CONNECT: What happens when Bob Gallaway retires? Could the next chief executive officer move the headquarters back to Downtown Winnipeg?

GALLAWAY: I don’t see that happening. We are a rural business, and have hired people who like rural Greater Mankato. We have a corporate staff here of almost 100. I’m rural at heart. I don’t want Downtown Winnipeg or Minneapolis. If we tried to move there, we would have a great number of people who would not follow. Mankato is where we belong. I can be at the airport in an hour and fifteen minutes. If I lived north of Minneapolis, it would take an hour. So what’s the difference?

*Taylor Corporation, a larger business, has headquarters in North Mankato.

No man is an island

Bob Frost
– Executive Vice President, Ridley Inc.
– General Manager, Ridley Block Operations

Bruce Johnson, PhD
– Vice President, Research and Nutrition Services, Ridley Inc.

Cal Martin
– Vice President, Ridley Inc.
– Chief Operating Officer, Ridley Feed Operations

Dennis Longmire, PhD
– President & CEO, McCauley Bros.
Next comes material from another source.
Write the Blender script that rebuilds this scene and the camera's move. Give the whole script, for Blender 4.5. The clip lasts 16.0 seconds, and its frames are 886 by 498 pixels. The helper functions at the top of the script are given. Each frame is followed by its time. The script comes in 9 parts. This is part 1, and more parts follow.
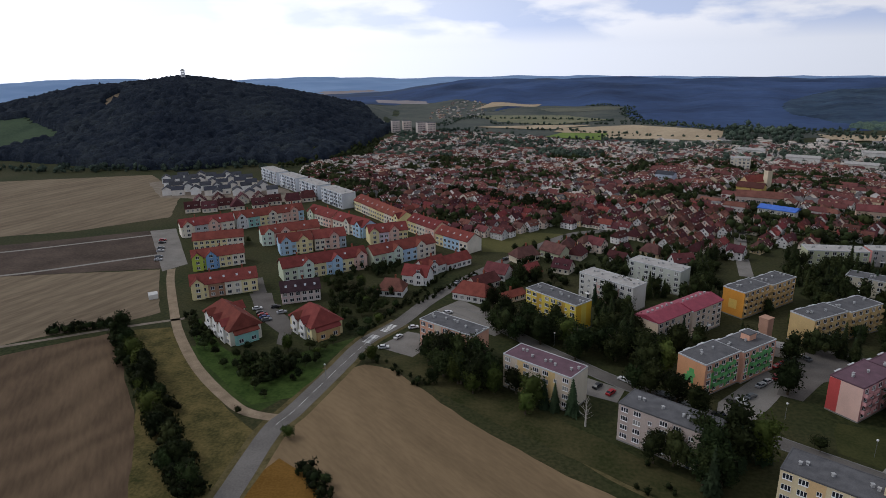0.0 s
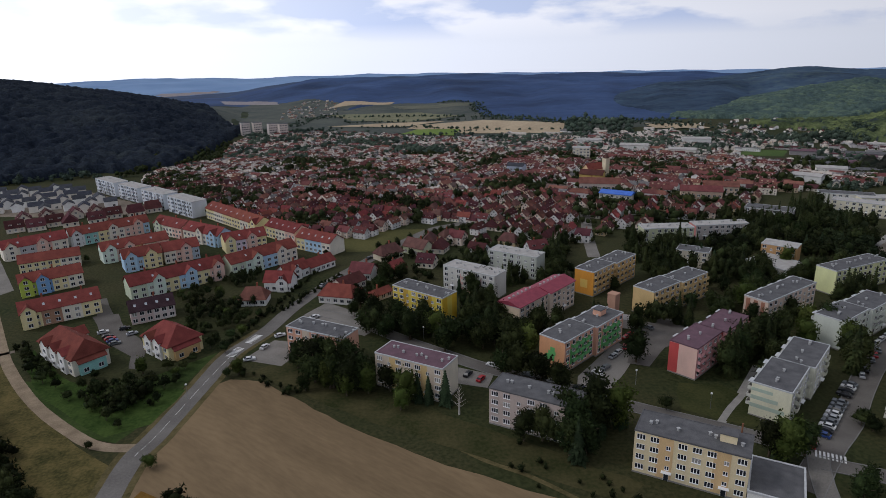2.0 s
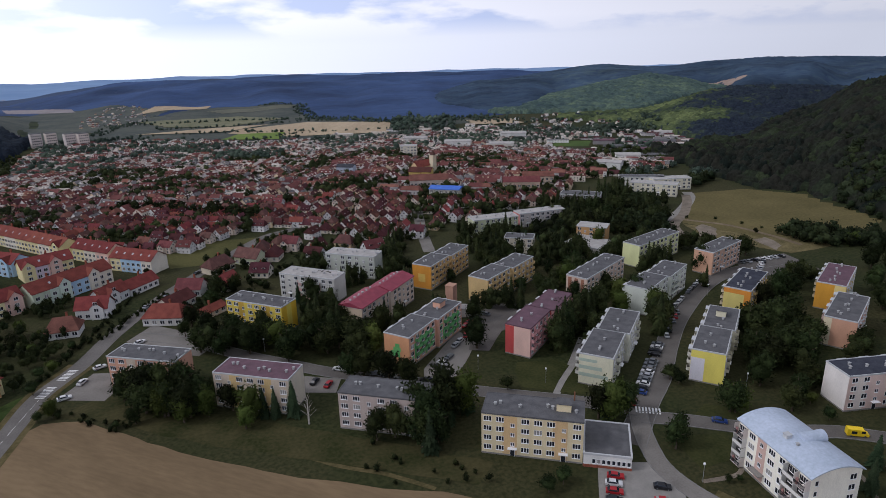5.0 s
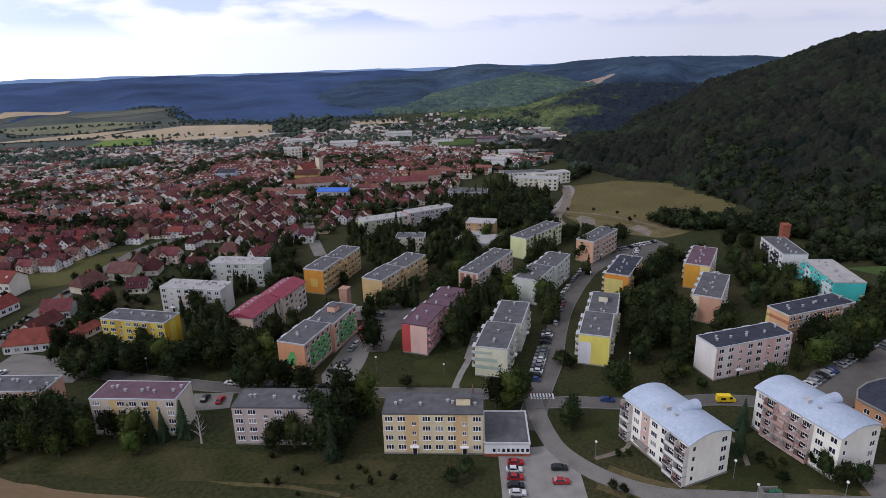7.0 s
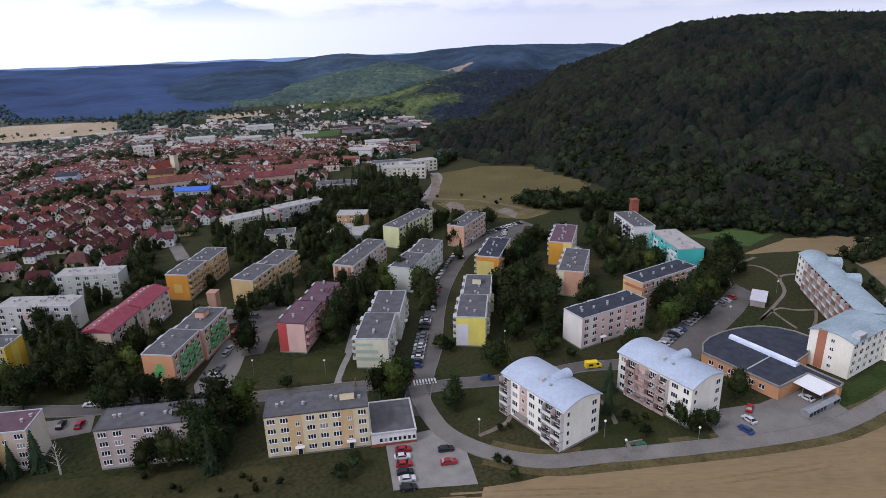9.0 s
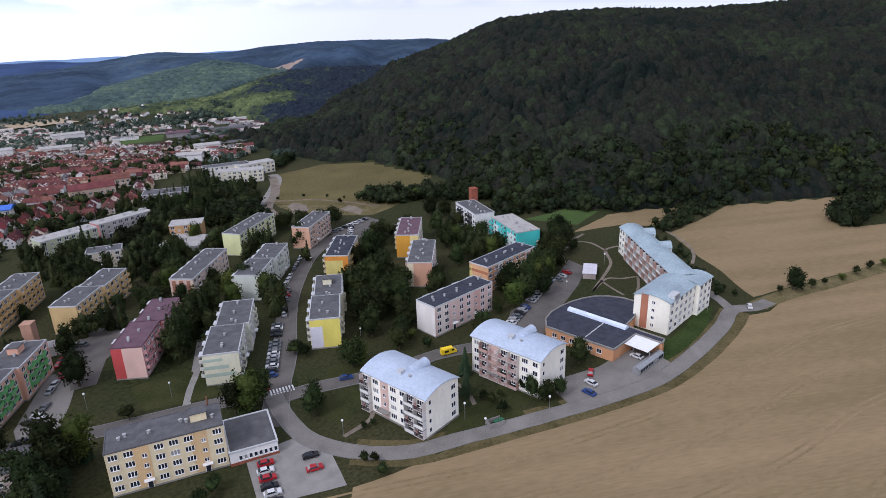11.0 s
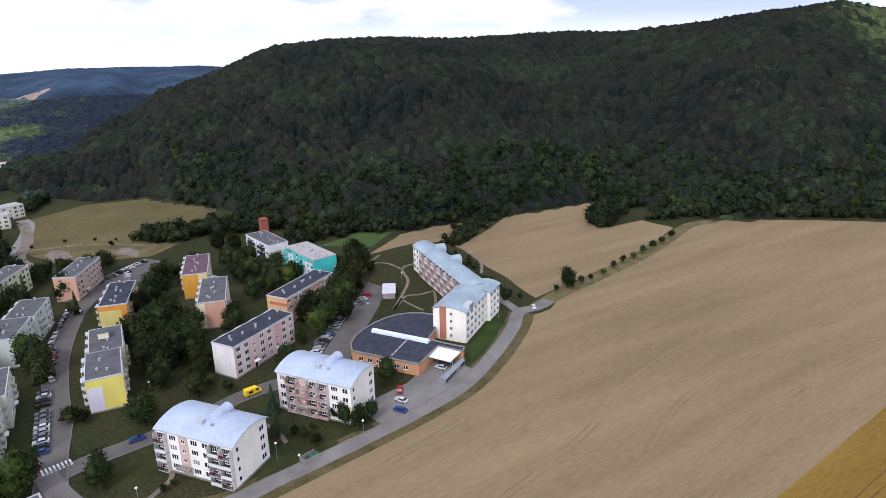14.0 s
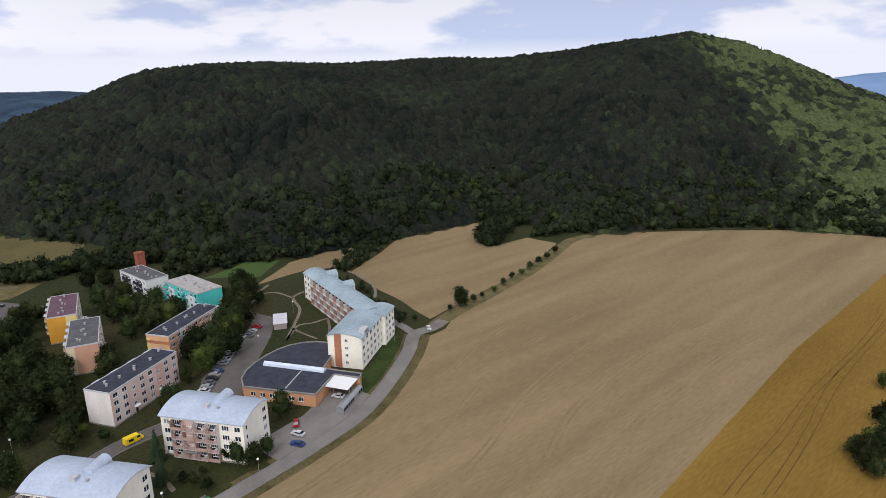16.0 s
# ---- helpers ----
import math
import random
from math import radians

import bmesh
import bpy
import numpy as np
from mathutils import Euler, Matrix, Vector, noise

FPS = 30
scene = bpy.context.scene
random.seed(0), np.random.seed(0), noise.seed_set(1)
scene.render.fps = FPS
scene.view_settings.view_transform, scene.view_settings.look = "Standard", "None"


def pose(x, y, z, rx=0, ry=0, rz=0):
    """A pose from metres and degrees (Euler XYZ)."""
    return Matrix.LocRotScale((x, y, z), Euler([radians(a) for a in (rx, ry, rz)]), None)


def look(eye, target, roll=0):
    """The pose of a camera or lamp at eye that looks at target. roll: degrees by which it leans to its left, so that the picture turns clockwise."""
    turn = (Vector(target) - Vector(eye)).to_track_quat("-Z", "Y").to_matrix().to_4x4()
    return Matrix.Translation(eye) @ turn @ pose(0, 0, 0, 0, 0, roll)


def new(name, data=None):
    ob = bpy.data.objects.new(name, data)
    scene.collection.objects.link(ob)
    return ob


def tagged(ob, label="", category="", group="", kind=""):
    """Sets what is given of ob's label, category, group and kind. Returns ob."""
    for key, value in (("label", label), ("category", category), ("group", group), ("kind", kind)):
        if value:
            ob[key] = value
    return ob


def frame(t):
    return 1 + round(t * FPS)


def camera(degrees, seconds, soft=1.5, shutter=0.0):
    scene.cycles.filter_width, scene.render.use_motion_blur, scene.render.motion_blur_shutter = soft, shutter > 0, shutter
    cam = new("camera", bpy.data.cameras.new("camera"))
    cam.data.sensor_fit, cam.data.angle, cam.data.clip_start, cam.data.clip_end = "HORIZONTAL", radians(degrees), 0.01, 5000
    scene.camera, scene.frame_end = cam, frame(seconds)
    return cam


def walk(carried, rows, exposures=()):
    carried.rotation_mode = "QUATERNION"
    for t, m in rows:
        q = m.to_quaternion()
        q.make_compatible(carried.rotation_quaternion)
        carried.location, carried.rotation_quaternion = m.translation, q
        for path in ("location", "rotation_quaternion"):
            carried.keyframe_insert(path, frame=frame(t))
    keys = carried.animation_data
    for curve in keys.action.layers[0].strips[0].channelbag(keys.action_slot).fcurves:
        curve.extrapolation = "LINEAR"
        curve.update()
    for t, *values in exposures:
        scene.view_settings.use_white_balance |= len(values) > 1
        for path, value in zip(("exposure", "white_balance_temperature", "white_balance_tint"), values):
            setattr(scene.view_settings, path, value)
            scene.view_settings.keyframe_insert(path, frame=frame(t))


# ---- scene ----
cam = camera(70.05, 16.0, soft=0.7)
walk(cam, [
    (0.0, pose(0, 0, 105, 72.77, 1.09, 3.03)),
    (0.5, pose(0, 0, 105, 72.69, 1.15, 0.17)),
    (1.0, pose(0, 0, 105, 72.60, 1.18, -2.84)),
    (1.5, pose(0, 0, 105, 72.47, 1.31, -6.53)),
    (2.0, pose(0, 0, 105, 72.35, 1.40, -9.97)),
    (2.5, pose(0, 0, 105, 72.26, 1.37, -13.12)),
    (3.0, pose(0, 0, 105, 72.20, 1.42, -15.83)),
    (3.5, pose(0, 0, 105, 72.13, 1.45, -18.43)),
    (4.0, pose(0, 0, 105, 72.08, 1.48, -20.79)),
    (6.5, pose(0, 0, 105, 71.81, 1.45, -32.82)),
    (7.0, pose(0, 0, 105, 71.75, 1.40, -35.68)),
    (7.5, pose(0, 0, 105, 71.67, 1.46, -39.37)),
    (8.0, pose(0, 0, 105, 71.25, 1.43, -42.21)),
    (8.5, pose(0, 0, 105, 70.87, 1.41, -44.85)),
    (11.0, pose(0, 0, 105, 69.84, 1.60, -62.38)),
    (11.5, pose(0, 0, 105, 69.79, 1.48, -66.55)),
    (12.0, pose(0, 0, 105, 69.75, 1.40, -70.38)),
    (12.5, pose(0, 0, 105, 69.74, 1.26, -74.05)),
    (13.0, pose(0, 0, 105, 69.77, 1.16, -77.01)),
    (13.5, pose(0, 0, 105, 70.61, 1.01, -79.63)),
    (14.0, pose(0, 0, 105, 71.68, 0.88, -81.44)),
    (14.5, pose(0, 0, 105, 72.79, 0.82, -83.01)),
    (15.0, pose(0, 0, 105, 73.67, 0.74, -84.54)),
    (15.5, pose(0, 0, 105, 73.70, 0.61, -87.55)),
    (16.0, pose(0, 0, 105, 73.66, 0.58, -91.57)),
], exposures=[(0.0, -0.42, 6000, 13), (3.5, -0.31, 5930, 15), (7.0, -0.04, 5800, 19), (8.5, 0.07, 5770, 20), (11.0, 0.35, 5650, 20), (13.5, 0.64, 5650, 20), (16.0, 0.30, 6140, 15)])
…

Inc.

Eddie Wells
– Vice President, Ridley Feed Operations
– Assistant COO, Ridley Feed Operations

Gordon Hildebrand
– Director of Finance and Administration, Ridley Inc.

John Richardson
– Corporate Secretary, Ridley, Inc.

Mike Mitchell
– Chief Financial Officer, Ridley Inc.

Steve VanRoekel
– Vice President, Ridley Inc.
– President, Ridley Feed Operations

Get to know: Robert “Bob” Gallaway

Born: August 11, 1939, in Van Wert, Ohio.

Education: The Ohio State University, B.S. 1961, Agricultural Economics.

Personal: Wife, Jeanne; Children — Nan, Aaron, Erik.

Professional Associations: American Feed Industry Association (AFIA) Board of Directors and Executive Committee; American Feed Industry Insurance Company (AFIIC) Board of Directors; Valley CEOs.